Est-ce que les fusions ont été une bonne chose? Le tiers (36% des personnes interrogées) répond oui, alors qu'un autre tiers (36%) affirme le contraire.

À Québec, c'est l'enthousiasme. La pilule a drôlement bien passé: 69% des répondants pensent que les fusions étaient une bonne chose.

Et les fusions sont là pour rester: 44% des Montréalais ne veulent pas revenir en arrière, comparativement à 76% pour Québec.

Québec est devenu une ville cohérente. On ne peut en dire autant de Montréal, coincé avec ses 19 quasi-villes.

Même contraste avec les maires. Québec vit en osmose avec Régis Labeaume. Plus de 80% de la population l'appuie, même s'il est au pouvoir depuis quatre ans. L'usure? Connaît pas.

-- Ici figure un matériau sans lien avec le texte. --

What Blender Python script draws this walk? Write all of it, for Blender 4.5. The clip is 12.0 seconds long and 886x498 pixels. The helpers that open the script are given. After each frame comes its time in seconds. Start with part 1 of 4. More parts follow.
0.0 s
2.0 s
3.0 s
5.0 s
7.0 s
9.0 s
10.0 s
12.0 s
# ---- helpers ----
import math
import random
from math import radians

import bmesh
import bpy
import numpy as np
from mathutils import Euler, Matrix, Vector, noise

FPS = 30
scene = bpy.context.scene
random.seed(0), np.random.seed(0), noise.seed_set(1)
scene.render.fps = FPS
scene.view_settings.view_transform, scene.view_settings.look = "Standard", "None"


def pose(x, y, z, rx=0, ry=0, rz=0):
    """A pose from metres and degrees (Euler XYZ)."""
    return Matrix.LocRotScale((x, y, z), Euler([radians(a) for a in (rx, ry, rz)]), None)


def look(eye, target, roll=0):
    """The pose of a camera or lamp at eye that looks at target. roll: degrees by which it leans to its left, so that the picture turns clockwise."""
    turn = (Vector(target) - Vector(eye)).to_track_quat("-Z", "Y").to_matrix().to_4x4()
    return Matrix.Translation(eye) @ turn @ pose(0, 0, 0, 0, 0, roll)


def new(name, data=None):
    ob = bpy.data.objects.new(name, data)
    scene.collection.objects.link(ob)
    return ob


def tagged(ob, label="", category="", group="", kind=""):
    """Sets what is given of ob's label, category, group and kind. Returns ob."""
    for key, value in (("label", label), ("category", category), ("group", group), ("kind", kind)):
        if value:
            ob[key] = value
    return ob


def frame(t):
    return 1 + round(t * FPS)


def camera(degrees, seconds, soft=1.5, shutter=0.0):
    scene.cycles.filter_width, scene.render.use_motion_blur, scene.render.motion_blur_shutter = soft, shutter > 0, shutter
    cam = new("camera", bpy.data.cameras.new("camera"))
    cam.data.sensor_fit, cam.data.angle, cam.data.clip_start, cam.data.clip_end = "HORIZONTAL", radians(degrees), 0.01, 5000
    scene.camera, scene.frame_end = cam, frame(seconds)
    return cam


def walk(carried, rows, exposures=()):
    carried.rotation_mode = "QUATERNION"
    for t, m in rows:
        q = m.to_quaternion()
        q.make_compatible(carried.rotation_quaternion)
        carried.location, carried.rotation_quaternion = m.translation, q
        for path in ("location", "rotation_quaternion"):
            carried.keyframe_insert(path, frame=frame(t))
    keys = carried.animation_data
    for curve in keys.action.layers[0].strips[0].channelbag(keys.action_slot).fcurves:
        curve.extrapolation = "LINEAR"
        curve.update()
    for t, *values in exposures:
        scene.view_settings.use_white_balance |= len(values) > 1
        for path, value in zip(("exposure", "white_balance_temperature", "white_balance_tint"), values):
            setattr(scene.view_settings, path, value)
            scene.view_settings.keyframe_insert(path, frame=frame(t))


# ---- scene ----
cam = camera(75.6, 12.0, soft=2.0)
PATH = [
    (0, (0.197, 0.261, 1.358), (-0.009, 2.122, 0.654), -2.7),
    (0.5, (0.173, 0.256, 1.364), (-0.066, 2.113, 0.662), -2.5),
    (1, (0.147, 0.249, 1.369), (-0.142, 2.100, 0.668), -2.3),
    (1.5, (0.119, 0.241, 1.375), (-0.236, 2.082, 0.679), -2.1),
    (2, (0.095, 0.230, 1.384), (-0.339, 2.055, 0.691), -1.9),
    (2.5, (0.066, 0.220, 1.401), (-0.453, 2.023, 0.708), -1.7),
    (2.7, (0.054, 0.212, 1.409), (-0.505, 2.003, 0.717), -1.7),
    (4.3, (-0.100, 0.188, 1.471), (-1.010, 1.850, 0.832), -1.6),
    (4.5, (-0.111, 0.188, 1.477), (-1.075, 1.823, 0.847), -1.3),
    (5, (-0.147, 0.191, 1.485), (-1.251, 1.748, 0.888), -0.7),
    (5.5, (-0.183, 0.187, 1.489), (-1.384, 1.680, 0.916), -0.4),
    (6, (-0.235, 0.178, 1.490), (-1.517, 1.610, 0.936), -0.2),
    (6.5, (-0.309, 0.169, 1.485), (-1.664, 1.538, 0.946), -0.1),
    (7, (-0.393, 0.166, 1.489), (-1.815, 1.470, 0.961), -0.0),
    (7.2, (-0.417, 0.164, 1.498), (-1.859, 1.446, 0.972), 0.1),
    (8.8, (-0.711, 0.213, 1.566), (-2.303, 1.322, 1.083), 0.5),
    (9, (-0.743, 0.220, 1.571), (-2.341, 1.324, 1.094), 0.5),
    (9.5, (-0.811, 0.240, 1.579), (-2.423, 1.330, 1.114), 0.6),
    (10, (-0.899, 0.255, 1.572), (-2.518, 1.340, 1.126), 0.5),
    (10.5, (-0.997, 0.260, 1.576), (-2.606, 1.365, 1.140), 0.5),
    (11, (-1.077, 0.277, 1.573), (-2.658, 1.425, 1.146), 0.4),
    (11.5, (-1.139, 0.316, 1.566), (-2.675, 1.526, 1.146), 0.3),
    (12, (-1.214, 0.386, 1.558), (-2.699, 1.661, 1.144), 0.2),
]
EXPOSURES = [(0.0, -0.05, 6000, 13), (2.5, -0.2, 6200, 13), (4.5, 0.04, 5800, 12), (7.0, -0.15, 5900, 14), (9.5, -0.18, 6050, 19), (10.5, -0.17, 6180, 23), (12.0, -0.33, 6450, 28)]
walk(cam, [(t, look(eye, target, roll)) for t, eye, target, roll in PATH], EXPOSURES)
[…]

Gérald Tremblay, lui, en arrache. En octobre, une firme de sondage a fait le tour des 15 plus grandes villes canadiennes. Résultat: Gérald Tremblay se classe bon dernier. Il est moins populaire que Rob Ford, bouillant et peu raffiné maire de Toronto, connu pour ses déclarations sexistes et racistes.

Le maire Labeaume, lui, casse la baraque. Il se hisse au troisième rang.

Alors que fait-on avec Montréal? Il n'y a pas 56 000 solutions. Il faut refusionner et revenir au scénario original: une île, une ville. Il faut réparer l'erreur historique de Jean Charest. Et arracher les trop grands pouvoirs des arrondissements. Mais qui aura le courage politique de lancer Montréal dans un nouveau brassage de structures? Je sens qu'il n'y aura pas beaucoup de volontaires. Pourtant, il le faut pour que la ville se simplifie et redevienne gouvernable.

C'est simple à comprendre, une ville ne peut pas fonctionner avec 19 maires.